I started in with my reading on what I consider to be the three primary books on the subject, which I mentioned in our week 1 forum as well... Marc Prensky's Digital Game-Based Learning (2001), James Gee's What Video Games Have to Teach Us About Learning and Literacy (2003), and Clark Aldrich's Simulations and the Future of Learning (2004). I am also reading Justine Cassell and Henry Jenkin's From Barbie to Mortal Kombat: Gender and Computer Games.

Surpisingly, though Prensky seemed open to the potential of Massively Multiplayer Online Role Playing Games (MMORPGs), he spent little time exploring and discussing them. Aldrich, even more surprisingly, is actually opposed to their use as teaching and learning environments, due to the lack of teacher control available. This smacks of twentieth-century thinking to me. :)

James Gee included some very inspirational passages about his own experiences with MMORPGs and projections about their future in education. However, it may be my readings and interpretations of Seymour Papert, actually, that have given me the most hope for MMORPGs as context-rich, inquiry-facilitating, and socially negotiated learning spaces.

It is worth noting that I began my investigation with a focus on Massively Multiplayer Online Role Playing Games (MMORPGs), but have since focused more narrowly on simply multiplayer games, which tend not to require a persistent game-world, and which do allow a great deal more control for the game-master/teacher. This is in part due to the validity of some of Aldrich's concerns, and in part because of my recent personal experience with the games.

I found exploring the worlds of Everquest, Star Wars Galaxies, and Final Fantasy XI to be exciting and powerful learning experiences, but only for a short while. Very soon I came to feel the lack of a coherent story... and the lack of any serious role playing on the part of the players. In contrast, a game like Neverwinter Nights, which still allows up to 64 players (enough for most classes), and which is not-persistent, can allow a game-master/teacher to taylor a scenario for his or her students, to adjust as the students play, and to maintain both the quality of the experience and the participation of the students by starting and stopping the game world any time (or at pre-determined "class" times.) It is also highly customizable. The folks over at educationarcade.org at MIT have created a Revolutionary War game out of what was originally very dungeons and dragons oriented material. :)

As for the formal study I did for EDUC-8437, I studied teachers perceptions of the potential of MMORPGs as constructivist learning environments, with an eye for their comfort level with computers, constructivism, video games, and MMORPGs. The study compared the perceptions of teachers of different ages. While their comfort levels with computers and video games were predictably varied by age, their comfort with constructivism was in no way related to age, and their confort with MMORPGs was related only to their knowledge of them. It was an interesting place to start in terms of the relationship of these games to the educational world, but was limited in many ways by the need to complete the project for 8847... as I suspect my KAMs and Dissertation will be similarly limited.
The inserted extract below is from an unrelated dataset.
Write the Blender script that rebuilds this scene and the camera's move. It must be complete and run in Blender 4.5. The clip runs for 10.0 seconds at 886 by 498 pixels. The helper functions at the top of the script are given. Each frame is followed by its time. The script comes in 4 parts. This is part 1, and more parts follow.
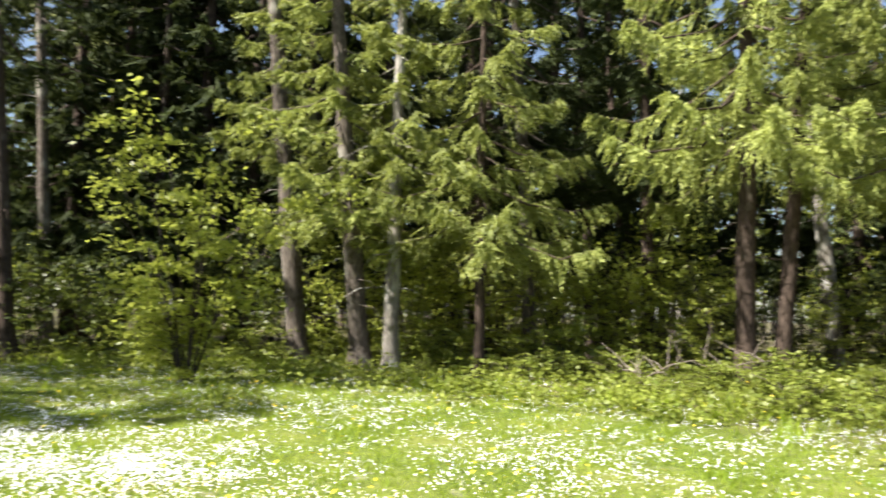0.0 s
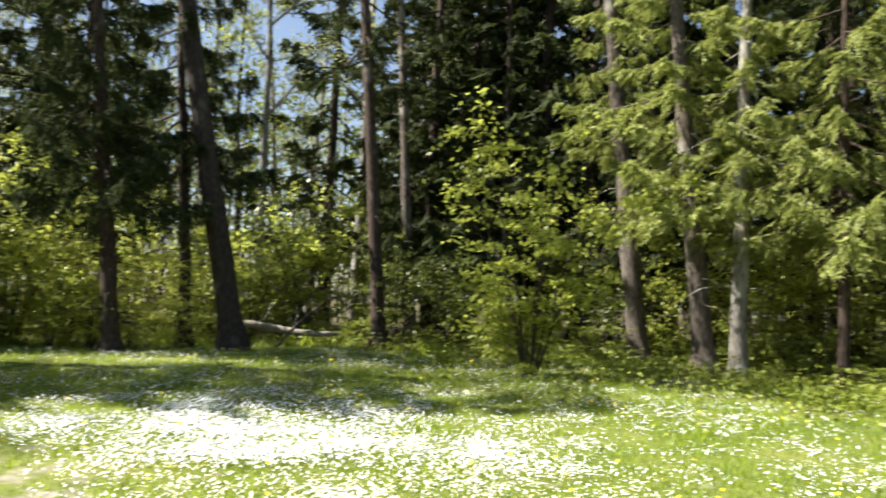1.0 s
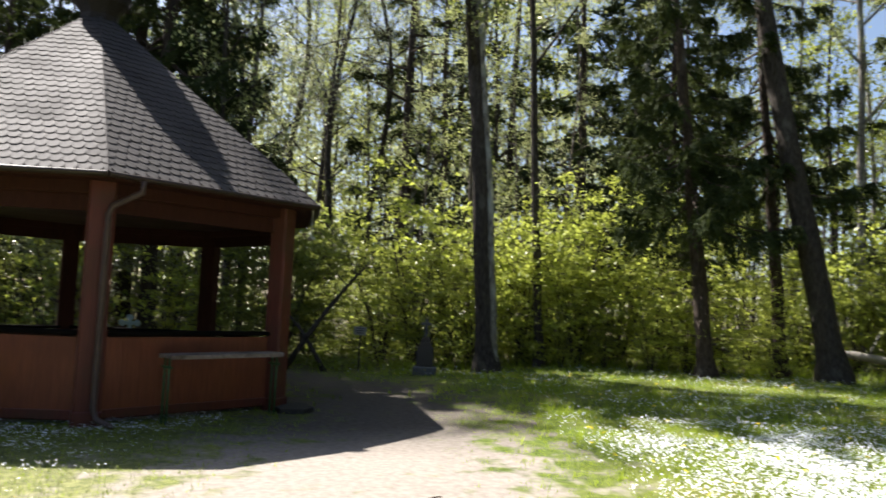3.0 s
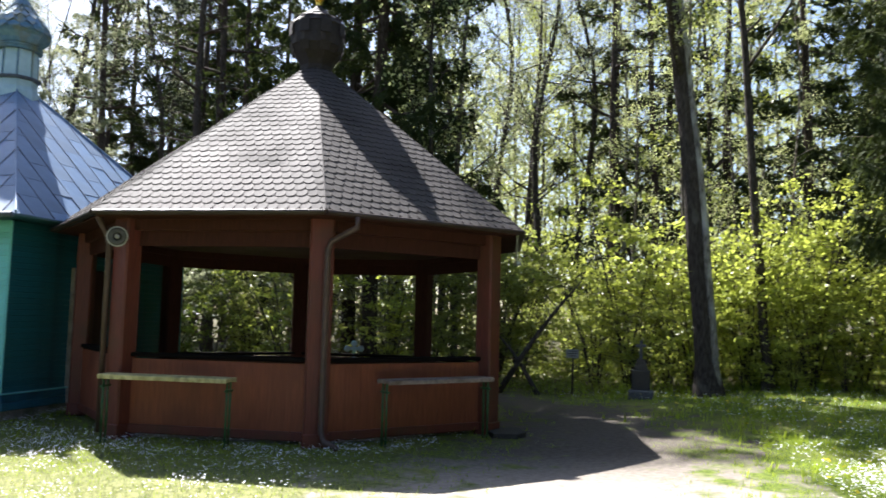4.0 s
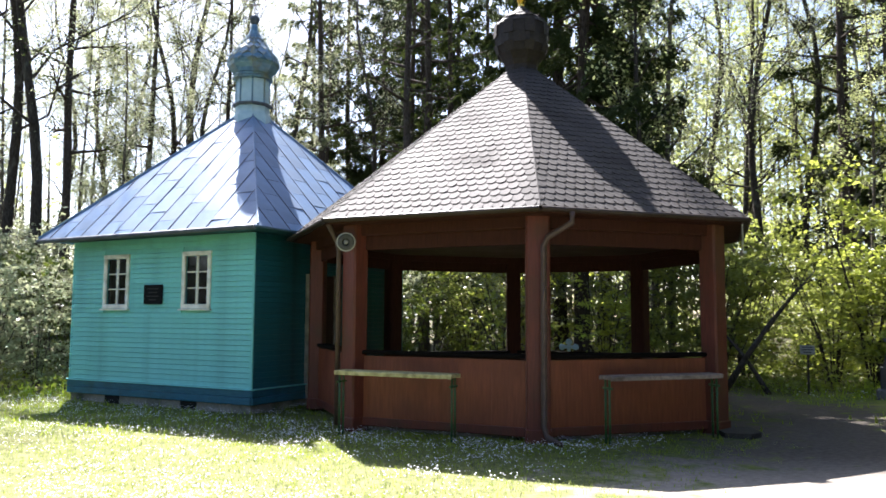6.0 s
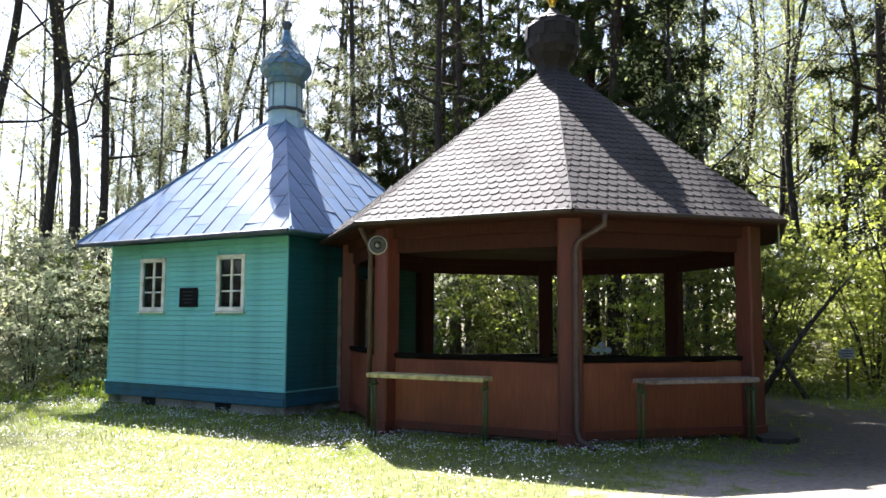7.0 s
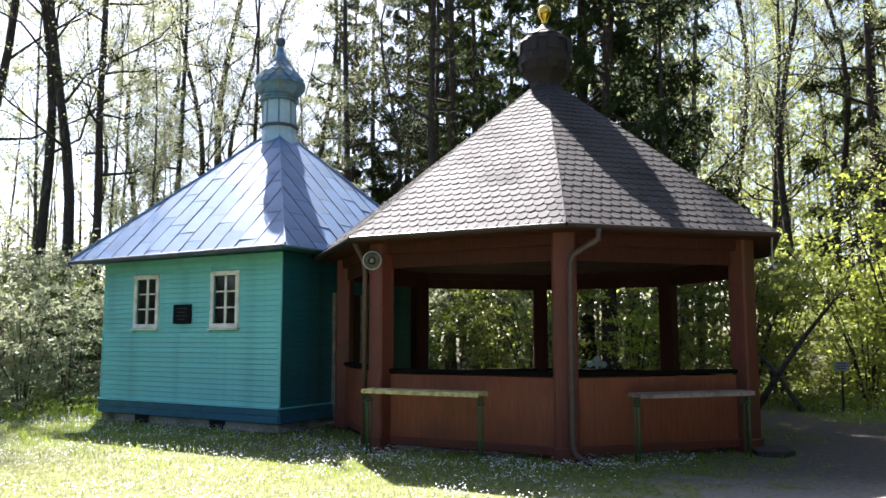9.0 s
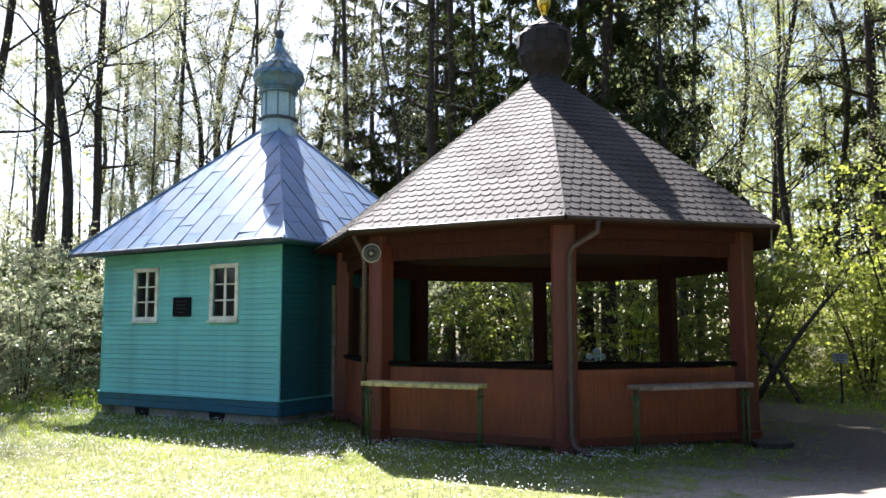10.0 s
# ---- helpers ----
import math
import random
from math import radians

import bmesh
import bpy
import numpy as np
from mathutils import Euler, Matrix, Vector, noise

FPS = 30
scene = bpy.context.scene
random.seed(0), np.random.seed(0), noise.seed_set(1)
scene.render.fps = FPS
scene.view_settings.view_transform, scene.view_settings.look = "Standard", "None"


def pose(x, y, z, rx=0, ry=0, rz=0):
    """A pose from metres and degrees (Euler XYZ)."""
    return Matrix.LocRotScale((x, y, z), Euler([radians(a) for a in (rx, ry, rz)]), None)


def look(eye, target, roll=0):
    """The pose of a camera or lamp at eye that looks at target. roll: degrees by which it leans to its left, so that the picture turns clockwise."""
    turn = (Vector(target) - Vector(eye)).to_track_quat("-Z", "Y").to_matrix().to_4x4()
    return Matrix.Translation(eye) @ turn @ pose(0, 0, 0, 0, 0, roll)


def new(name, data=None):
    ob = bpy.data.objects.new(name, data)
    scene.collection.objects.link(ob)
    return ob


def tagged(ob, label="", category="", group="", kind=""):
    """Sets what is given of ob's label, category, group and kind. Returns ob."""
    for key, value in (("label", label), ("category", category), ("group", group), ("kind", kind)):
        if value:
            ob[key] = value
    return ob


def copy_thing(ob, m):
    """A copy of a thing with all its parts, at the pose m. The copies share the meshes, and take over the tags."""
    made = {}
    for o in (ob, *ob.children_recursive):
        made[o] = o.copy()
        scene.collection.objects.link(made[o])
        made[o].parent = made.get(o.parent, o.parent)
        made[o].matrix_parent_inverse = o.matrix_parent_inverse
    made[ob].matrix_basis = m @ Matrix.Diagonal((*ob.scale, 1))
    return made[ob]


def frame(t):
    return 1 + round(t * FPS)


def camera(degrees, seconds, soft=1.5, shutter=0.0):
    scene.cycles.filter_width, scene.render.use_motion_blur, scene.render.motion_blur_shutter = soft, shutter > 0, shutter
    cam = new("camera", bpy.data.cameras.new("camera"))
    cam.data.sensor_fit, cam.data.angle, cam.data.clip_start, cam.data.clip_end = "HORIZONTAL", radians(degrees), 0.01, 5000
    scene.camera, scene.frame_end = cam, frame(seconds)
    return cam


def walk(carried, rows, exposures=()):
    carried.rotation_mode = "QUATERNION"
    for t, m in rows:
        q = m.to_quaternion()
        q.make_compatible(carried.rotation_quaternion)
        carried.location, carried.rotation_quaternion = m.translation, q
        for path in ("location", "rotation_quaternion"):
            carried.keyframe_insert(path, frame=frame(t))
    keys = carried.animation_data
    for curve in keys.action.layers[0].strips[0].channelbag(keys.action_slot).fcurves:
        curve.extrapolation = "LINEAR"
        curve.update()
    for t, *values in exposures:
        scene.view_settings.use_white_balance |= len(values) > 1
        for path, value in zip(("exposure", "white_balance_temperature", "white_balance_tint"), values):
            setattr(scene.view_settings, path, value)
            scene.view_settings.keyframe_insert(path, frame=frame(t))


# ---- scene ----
cam = camera(58.5, 10.0, 1.6, 0.29)
EYE = (0.0, 0.0, 1.6)
# seconds, yaw to the left of +y, pitch up, lean, sway of the eye along y and up
PATH = [
    (0, 5.13, 4.80, 1.22, 0, 0),
    (0.5, 17.62, 4.60, 1.44, 0, 0),
    (1, 29.36, 3.94, 2.41, 0, 0),
    (1.5, 41.62, 2.33, 2.07, 0, 0),
    (2, 52.78, 1.45, 0.94, 0, 0),
    (2.5, 61.14, 2.73, 2.49, 0, 0),
    (3, 70.42, 3.98, 2.67, 0.03, 0.02),
    (3.2, 73.95, 4.45, 2.49, 0.05, 0.03),
    (4.3, 89.14, 4.73, 0.95, 0.16, 0.08),
    (4.5, 90.97, 4.56, 0.71, 0.16, 0.08),
    (5, 95.05, 4.33, 0.30, 0.12, 0.06),
    (5.5, 97.80, 4.47, 0.10, 0.06, 0.03),
    (6, 100.61, 4.82, 0.26, 0, 0),
    (6.2, 101.50, 4.84, 0.36, 0, 0),
    (7.3, 102.95, 5.03, 0.26, 0, 0),
    (7.5, 102.31, 5.52, 0.24, 0, 0),
    (8, 102.53, 6.08, 0.12, 0, 0),
    (8.5, 102.60, 6.17, 0.05, 0, 0),
    (9, 102.49, 6.10, -0.09, 0, 0),
    (9.5, 102.44, 6.07, -0.07, 0, 0),
    (10, 102.45, 5.56, -0.15, 0, 0),
]


def stand(t, yaw, pitch, lean, right, up):
    y, p = radians(yaw), radians(pitch)
    eye = Vector(EYE) + Vector((0, right, up))
    return t, look(eye, eye + Vector((-math.sin(y) * math.cos(p), math.cos(y) * math.cos(p), math.sin(p))), lean)


walk(cam, [stand(*row) for row in PATH],
     exposures=[(0.0, 1.87, 6750, 11), (2.5, 1.54, 6650, 12), (4.4, 2.22, 6200, 13), (6.0, 2.38, 6250, 15), (10.0, 2.24, 6250, 15)])

# ---- sky and sun ----
SUN_YAW, SUN_ELEV = 121.0, 49.0
world = bpy.data.worlds.new("sky")
scene.world = world
world.use_nodes = True
wn = world.node_tree
sky = wn.nodes.new("ShaderNodeTexSky")
sky.sky_type, sky.sun_disc = "NISHITA", False
sky.sun_elevation, sky.sun_rotation = radians(SUN_ELEV), radians(-SUN_YAW)
sky.air_density, sky.dust_density, sky.ozone_density = 0.95, 1.4, 0.65
wn.links.new(sky.outputs[0], wn.nodes["Background"].inputs[0])
wn.nodes["Background"].inputs[1].default_value = 0.06
sun = new("sun", bpy.data.lights.new("sun", "SUN"))
sun.data.energy, sun.data.angle, sun.data.color = 5.0, radians(0.53), (1.0, 0.96, 0.9)
sun_way = Vector((-math.sin(radians(SUN_YAW)) * math.cos(radians(SUN_ELEV)), math.cos(radians(SUN_YAW)) * math.cos(radians(SUN_ELEV)), math.sin(radians(SUN_ELEV))))
sun.matrix_world = look(sun_way * 90, (0, 0, 0))


# ---- materials ----
def nodes_of(name):
    m = bpy.data.materials.new(name)
    m.use_nodes = True
    return m, m.node_tree, m.node_tree.nodes["Principled BSDF"]


def link(tree, a, b):
    tree.links.new(a, b)


def noise_node(tree, scale, stretch=(1, 1, 1), detail=4.0, coords="Object"):
    tc = tree.nodes.new("ShaderNodeTexCoord")
    mp = tree.nodes.new("ShaderNodeMapping")
    mp.inputs["Scale"].default_value = stretch
    n = tree.nodes.new("ShaderNodeTexNoise")
    n.inputs["Scale"].default_value, n.inputs["Detail"].default_value = scale, detail
    link(tree, tc.outputs[coords], mp.inputs[0])
    link(tree, mp.outputs[0], n.inputs["Vector"])
    return n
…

By the way, see the Daedalus Project to read a good deal of great research into social aspects of MMORPGs.



I hope that was brief enough for something I've investigated for almost a year. ;)

I'd be happy to chat with anyone about it more... here or via email, IM (AV if possible... I have an iSight), or by phone. Come to think of it... anyone interested in doing a related project for this class?

-Mark

1 Comments:

At 6:35 AM, Blogger Clark Aldrich said...

I did not use a multiplayer format for Virtual Leader (and desrcribed in Simulations and the Future of Learning). I wanted an environment where anyone could, at any time, go in and "practice," much like a tennis player could use a backboard. It allows you to work on timing and balance, which you can only learn by doing it again and again, something that is very challenging with multi-player.

However, we choose a model/metaphor that hopefully made for a smooth transition of the material to real life. Practice leadership in the simulation, then practice it with real people during your next phone conversation. Practice leadership in the simulation, then practice it with real people at your next staff meeting.

And while we got off the hook of worrying about network connectivity, it added hugely to our responsibility to get the AI right.

Having said all of that, my upcoming book Learning By Doing includes a lot of simulation models, including multi-player role plays that use no technology, to some very impressive examples of educational multi-player online persistant environments. I am hope you will find those examples useful.